3.2.Analysis on fire simulation result
It is clear that all of them did not reach to the range under the different type and size of the fire and shows that there is ont limit on evacuation by temperature.
When it is analyzed the visible distance shown on Table 9, it reached to the Evacuation Allowable Limit, 5m at 117 seconds in case the wood fire was 1 MW. It also reached to the Evacuation Allowable Limit, 5 m at 92.4 seconds under the condition of Kerosene 1 MW. That is, it could not reach to the Evacuation Allowable Limit when the fire scale was 100 kW for wood fire and Kerosene meanwhile it reached to 5 m, the Evacuation Allowable Limit at 117 seconds for the wood fire and 92.4 seconds for Kerosene under the condition of 1 MW.
4.Analysis on evacuation safety
It is the overall result of the analysis on various evacuation scenarios by using maritimeEXODUS shown on Fig. 8. When there are two rallying points which are located in the center of the ship, it has the shortest evacuation time.
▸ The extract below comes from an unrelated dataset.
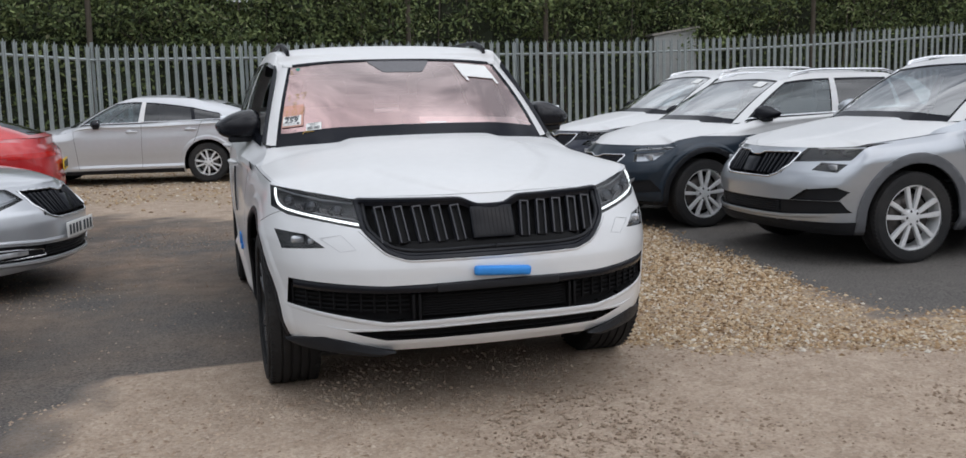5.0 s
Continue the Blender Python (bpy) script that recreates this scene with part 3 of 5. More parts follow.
# ---- cars: the parts ----
def wheel_set(P, root):
    """Four wheels, each a rim with its tyre, spokes and brake disc."""
    W = P["wheel"]
    R, w, rim = W["r"], W["w"], W["rim"]
    face, inner = W.get("face", ALLOY), W.get("inner", ALLOY)
    first = None
    for cy, sx in ((0, 1), (0, -1), (P["wb"], 1), (P["wb"], -1)):
        m = pose(sx * (P["track"] - w / 2), cy, R - 0.006, 0, 0, 0 if sx > 0 else 180)
        if first is None:
            bm = bmesh.new()
            add_lathe(bm, [(w * .47, rim), (w * .46, rim * 1.02), (w * .43, rim * 1.02), (w * .42, rim * .955), (w * .30, rim * .93), (-w * .2, rim * .90), (-w * .42, rim * .93), (-w * .46, rim * 1.02)], 48)
            hub = part("wheel", bm, inner, root)
            sharp(hub, 40)
            bm = bmesh.new()
            prof = [(w * .44, rim * .99), (w * .485, rim * 1.02), (w * .50, rim + (R - rim) * .45), (w * .485, rim + (R - rim) * .72), (w * .455, R - .022), (w * .43, R - .008), (w * .37, R - .002)]
            for g in (.24, .08, -.08, -.24):
                prof += [(w * (g + .022), R), (w * (g + .02), R - .008), (w * (g - .02), R - .008), (w * (g - .022), R)]
            prof += [(-w * .37, R - .002), (-w * .43, R - .008), (-w * .485, rim + (R - rim) * .6), (-w * .46, rim)]
            add_lathe(bm, prof, 64)
            for k in range(64):
                a = 6.28319 * k / 64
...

By contrast, it has the longest evacuation time when there is one rallying point located at the astern of the ship. It is shown on Table 9, the visible distance was represented 117 seconds for the wood and 92.4 seconds for the Oil when the fire scale is 1 MW.
It is clear that all cases do not meet the evacuation safety under the condition of only one rallying point by testing various scenarios. On the other hand, it met the safety for all cases when there are two rallying points under the wood fire and it does finitely meet the safety under 10 degree for heeling for Kerosene. It however does not meet the evacuation safety when the passenger evacuates through upper deck although there are two rallying points.
It is shown the evacuation simulation result on Fig. 9 under the condition of heel at 20 degree and trim at 10 degree which are regulated by SOLAS as the maximum descent angle for lift boat assuming that the completion of evacuation is to board the lifeboat. As a result, it only meets the evacuation safety when there are two rallying points located in the center of the ship.
5.Conclusion
It is now regulated the evacuation time by SOLAS at 10 minutes for Cargo ship and 30 minutes for Passenger ship. However, it does not only mean the evacuation time but includes the time for all passengers and crews to board and lunch the lifeboat. It is not defined the evacuation time to the rallying point but it seems to be less than minimum 1/2 of evacuation time regulated by SOLAS by considering the officers’ experience. This study has the experiment with KMOU training ship HANBADA which is in actual operation to calculate the Evacuation Response Time from acknowledging the fire to activating the evacuation and Evacuation Travel Time and the conclusion of the following results.
-
1. It was analyzed the data of Evacuation Allowable Limit Temperature 60°C and resulted that there is no influence in evacuation by temperature.
-
2. It was analyzed the data of Visible Distance Evacuation Allowable Limit 5 m and verified that the only one evacuation rallying point could not meet the evacuation safety. However, it derived the perfect evacuation safety under the condition of two rallying points available on wood fire. In case of Kerosene, it was satisfied the evacuation safety if the heeling was under 10°. Moreover, it could not meet the evacuation safety by evacuating through upper deck although there were two evacuation rallying points.
-
3. When it was set by the lifeboat descending maximum angle 20° heel and 10° trim which was described in SOLAS regulation, it was simulated that the wood fire having two evacuation rallying points in the center of the ship satisfied the evacuation safety.